(ANTIMEDIA) — A pro-government Saudi organization is under fire after posting and deleting a tweet suggesting Canada was inviting a 9/11-style terrorist attack over its criticisms of the Kingdom’s crackdown on dissent.
On Friday, Global Affairs Canada tweeted concern over the Saudis’ arrest of activists, calling on the government to release peaceful advocates for human rights:
Canada is gravely concerned about additional arrests of civil society and women’s rights activists in #SaudiArabia, including Samar Badawi. We urge the Saudi authorities to immediately release them and all other peaceful #humanrights activists.
— Foreign Policy CAN (@CanadaFP) August 3, 2018
The Saudis responded by rejecting the sentiment and suggesting it was an “attack” on the KSA and an attempt to influence their internal affairs.
#Statement | The Canadian position is a grave and unacceptable violation of the Kingdom's laws and procedures. In addition to violate the Kingdom's judiciary and a breach of the principle of #sovereignty.
— Foreign Ministry ?? (@KSAmofaEN) August 5, 2018
Further, the Kingdom expelled the Canadian ambassador to the country and recalled their ambassador to Canada, also announcing it “would be suspending all new trade and investment transactions with Canada,” CBC reported.
The government’s dramatic reaction to Canada’s call to free peaceful activists escalated Monday when Infographic KSA, described as a pro-government youth organization, tweeted an image of a plane heading toward the Toronto skyline, accompanied by a quote cautioning against interfering in the country’s domestic issues.

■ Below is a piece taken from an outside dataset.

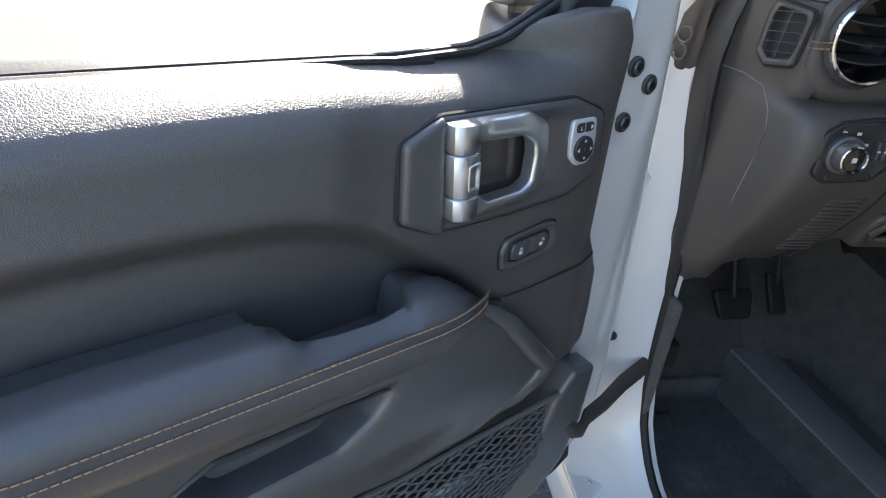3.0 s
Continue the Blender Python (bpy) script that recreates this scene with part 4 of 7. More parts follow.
# mirror switch
b = B()
SW = rounded([(-0.0175, 0.0248, 0.006), (0.0175, 0.0248, 0.006), (0.0195, 0.004, 0.010), (0.0180, -0.0150, 0.010), (0.0085, -0.0250, 0.009), (-0.0085, -0.0250, 0.009), (-0.0180, -0.0150, 0.010), (-0.0195, 0.004, 0.010)], 0.006, 5)
SU, SZ = 0.2037, 1.2378
SELS = [rounded([(s_ * 0.0006, -0.0052, 0.001), (s_ * 0.0128, -0.0052, 0.005), (s_ * 0.0130, 0.0052, 0.005), (s_ * 0.0006, 0.0052, 0.001)], 0.004, 5) for s_ in (1, -1)]
add_plate(b, SW, leaning(SU, 0.0955, SZ), 0.008, 0.0018, 0.004)
sw = dpart("mirror_switch", b, SILVER, None, "silver-framed mirror adjuster")
b = B()
add_lathe(b, [(0.0005, 0.0022), (0.009, 0.0024), (0.0128, 0.0028), (0.0140, 0.0015), (0.0142, -0.002)], leaning(SU, 0.0960, SZ) @ Matrix.Translation((0, -0.0072, 0)), 36)
dpart("adjuster_pad", b, WINTRIM, sw, "round black four-way pad")
for out_ in SELS:
    b = B()
    add_plate(b, out_, leaning(SU, 0.0972, SZ) @ Matrix.Translation((0, 0.0158, 0)), 0.004, 0.0014, 0.003, top=lambda a, c: -0.0007 * math.cos(a * 110))
    dpart("side_selector", b, WINTRIM, sw, "black selector button")
b = B()
for dx, dz, q in ((0, 0.0095, 0), (0, -0.0095, 180), (-0.0095, 0, 90), (0.0095, 0, -90)):
    mm = leaning(SU, 0.0987, SZ) @ Matrix.Translation((dx, dz - 0.0072, 0.0001)) @ Matrix.Rotation(radians(q), 4, "Z")
    vs = [b.verts.new(mm @ Vector(p)) for p in ((-0.0023, -0.0016, 0), (0.0023, -0.0016, 0), (0, 0.0022, 0))]
    b.faces.new(vs)
add_text(b, "L", 0.0060, leaning(SU, 0.0977, SZ) @ Matrix.Translation((-0.0072, 0.0158, 0)))
add_text(b, "R", 0.0060, leaning(SU, 0.0977, SZ) @ Matrix.Translation((0.0085, 0.0158, 0)))
dpart("switch_marks", b, WHITE_PRINT, sw, "white arrows with letters L and R")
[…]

“As the Arabic saying goes: ‘He who interferes with what doesn’t concern him finds what doesn’t please him,’” the now deleted image said. Amid the unsurprising backlash, the organization re-posted the image without the plane and denied it was suggesting Canada should be subject to a terror attack. “The aircraft was intended to symbolize the return of the ambassador,” the tweeted, according to CBC. “We realize this was not clear and any other meaning was unintentional.”

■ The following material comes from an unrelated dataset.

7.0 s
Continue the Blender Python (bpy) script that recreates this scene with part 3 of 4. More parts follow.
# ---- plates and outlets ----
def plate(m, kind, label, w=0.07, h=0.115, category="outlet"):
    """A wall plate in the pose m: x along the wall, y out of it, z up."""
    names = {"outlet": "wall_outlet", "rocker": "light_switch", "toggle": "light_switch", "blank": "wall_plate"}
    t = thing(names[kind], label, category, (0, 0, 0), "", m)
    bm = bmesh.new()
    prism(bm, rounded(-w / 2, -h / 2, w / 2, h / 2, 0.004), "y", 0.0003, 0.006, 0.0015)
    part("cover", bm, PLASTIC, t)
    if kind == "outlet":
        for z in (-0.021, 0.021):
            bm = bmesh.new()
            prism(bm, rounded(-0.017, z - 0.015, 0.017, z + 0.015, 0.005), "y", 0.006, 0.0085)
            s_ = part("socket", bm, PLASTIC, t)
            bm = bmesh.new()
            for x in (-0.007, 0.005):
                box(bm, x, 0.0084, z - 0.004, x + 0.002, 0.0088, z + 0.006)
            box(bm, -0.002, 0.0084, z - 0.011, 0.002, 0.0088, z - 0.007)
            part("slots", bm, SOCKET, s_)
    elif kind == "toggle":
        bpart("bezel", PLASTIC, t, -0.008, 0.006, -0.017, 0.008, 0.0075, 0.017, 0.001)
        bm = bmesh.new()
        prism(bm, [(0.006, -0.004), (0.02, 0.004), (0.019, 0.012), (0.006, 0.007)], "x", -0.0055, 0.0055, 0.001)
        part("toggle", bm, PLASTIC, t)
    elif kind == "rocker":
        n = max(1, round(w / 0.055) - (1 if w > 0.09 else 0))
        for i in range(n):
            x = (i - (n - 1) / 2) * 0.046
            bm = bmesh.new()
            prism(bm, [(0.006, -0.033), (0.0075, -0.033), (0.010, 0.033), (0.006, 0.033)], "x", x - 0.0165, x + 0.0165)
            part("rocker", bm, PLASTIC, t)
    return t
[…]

The Saudi Ministry of Media shut down the Twitter account, noting it was conducting an investigation. Though Infographic KSA is not part of the government, it “seems to exist solely to turn Saudi government press releases into pretty infographics for social media,” according to Amarnath Amarasingnam, a senior research fellow at the Institute for Strategic Dialogue, a U.K.-based think-tank with a mission of countering extremism. Amarasingnam said it’s possible the group is connected to the Ministry, though it’s difficult to pinpoint specific ties. The Washington Post noted that state-run media previously described the Twitter page as an “official government” account, but this was not explicitly verifiable.

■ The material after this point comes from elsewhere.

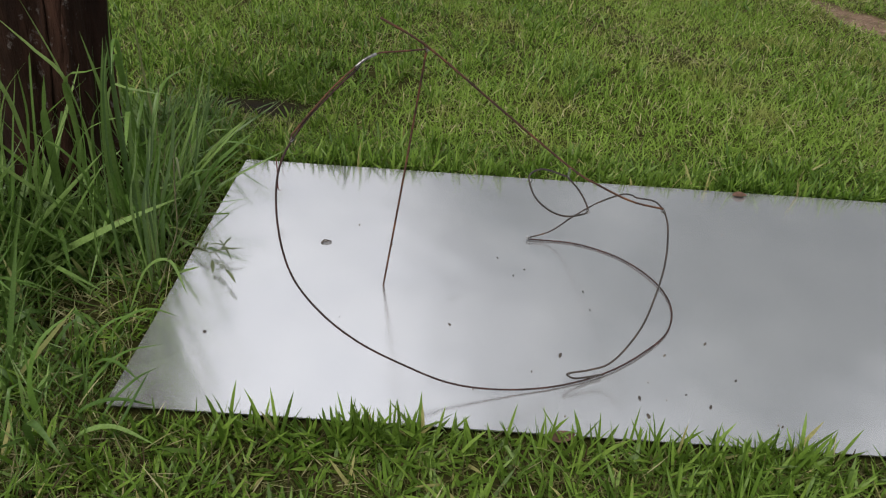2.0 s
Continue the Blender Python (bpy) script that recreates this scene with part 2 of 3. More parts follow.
M_DRYLEAF, n, l, b = material("dry_leaf", 0.8)
l.new(ramp(n, l, noise_node(n, l, 50.0, 4.0), (0.3, (0.055, 0.028, 0.018)), (0.6, (0.115, 0.060, 0.037)), (0.8, (0.20, 0.125, 0.085))), b.inputs["Base Color"])

M_HUSK, n, l, b = material("dark_husk", 0.85)
l.new(ramp(n, l, noise_node(n, l, 200.0, 4.0), (0.3, (0.03, 0.024, 0.020)), (0.6, (0.07, 0.055, 0.048)), (0.8, (0.16, 0.13, 0.11))), b.inputs["Base Color"])

M_PALELEAF, n, l, b = material("pale_withered_leaf", 0.8)
l.new(ramp(n, l, noise_node(n, l, 180.0, 4.0), (0.3, (0.16, 0.14, 0.13)), (0.6, (0.34, 0.32, 0.30)), (0.8, (0.48, 0.46, 0.44))), b.inputs["Base Color"])

M_STALK, n, l, b = material("dry_stalk", 0.7)
l.new(ramp(n, l, noise_node(n, l, 30.0, 3.0), (0.3, (0.06, 0.07, 0.025)), (0.7, (0.16, 0.14, 0.07))), b.inputs["Base Color"])

M_SEED, n, l, b = material("seed_head", 0.85)
l.new(ramp(n, l, noise_node(n, l, 300.0, 3.0), (0.3, (0.03, 0.025, 0.018)), (0.7, (0.10, 0.08, 0.05))), b.inputs["Base Color"])

M_VETCH, n, l, b = material("vetch_leaf", 0.6)
l.new(ramp(n, l, noise_node(n, l, 40.0, 3.0), (0.3, (0.045, 0.062, 0.022)), (0.7, (0.12, 0.14, 0.06))), b.inputs["Base Color"])

M_REDLEAF, n, l, b = material("red_leaf_tip", 0.6)
l.new(ramp(n, l, noise_node(n, l, 60.0, 4.0), (0.3, (0.05, 0.010, 0.009)), (0.7, (0.11, 0.022, 0.016))), b.inputs["Base Color"])


# ---- builders ----
def mesh_of(name, verts, faces, mat, smooth=False):
    me = bpy.data.meshes.new(name)
    me.from_pydata([tuple(v) for v in verts], [], [tuple(f) for f in faces])
    me.materials.append(mat)
    if smooth:
        me.polygons.foreach_set("use_smooth", [True] * len(me.polygons))
    me.update()
    return me


def child(name, me, parent, label=""):
    ob = new(name, me)
    ob.parent = parent
    return tagged(ob, label)


def thing(name, at, label, category, group=""):
    ob = new(name)
    ob.empty_display_size = 0.05
    ob.location = at
    return tagged(ob, label, category, group)


def glide(points, n):
    """A smooth line of n points through a few control points."""
    c = np.array(points, float)
    q = np.vstack([2 * c[0] - c[1], c, 2 * c[-1] - c[-2]])
    u = np.linspace(0, len(c) - 1 - 1e-9, n)
    k = u.astype(int)
    f = (u - k)[:, None]
    a, b_, c_, d = q[k], q[k + 1], q[k + 2], q[k + 3]
    return 0.5 * (2 * b_ + (c_ - a) * f + (2 * a - 5 * b_ + 4 * c_ - d) * f ** 2 + (3 * b_ - a - 3 * c_ + d) * f ** 3)


def bent(points, n):
    """A line of straight lengths with slightly rounded bends."""
    c = np.array(points, float)
    d = np.concatenate([[0], np.cumsum(np.linalg.norm(np.diff(c, axis=0), axis=1))])
    u = np.linspace(0, d[-1], n)
    p = np.stack([np.interp(u, d, c[:, k]) for k in range(3)], 1)
    for _ in range(2):
        p[1:-1] = (p[:-2] + 2 * p[1:-1] + p[2:]) / 4
    return p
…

The tweet was particularly in poor taste considering the majority of 9/11 hijackers were Saudi Arabian citizens and there is significant evidence members of the Saudi government were involved in the 2001 attack. Further, it is well-documented that the Saudi Kingdom has funded the spread of Wahhabism, a radical faction of Islam, and provided support to the Islamic State.
The country’s harsh reaction to calls to respect human rights and peaceful protest hardly help its reputation, but that seems to matter little as the United States and President Trump refuse to break ties with the country, instead selling them weapons of war that are continuously used to kill civilians in Yemen. Though the government has recently been praised for attempting to make reforms, its ongoing behaviors suggest fundamentally little has changed.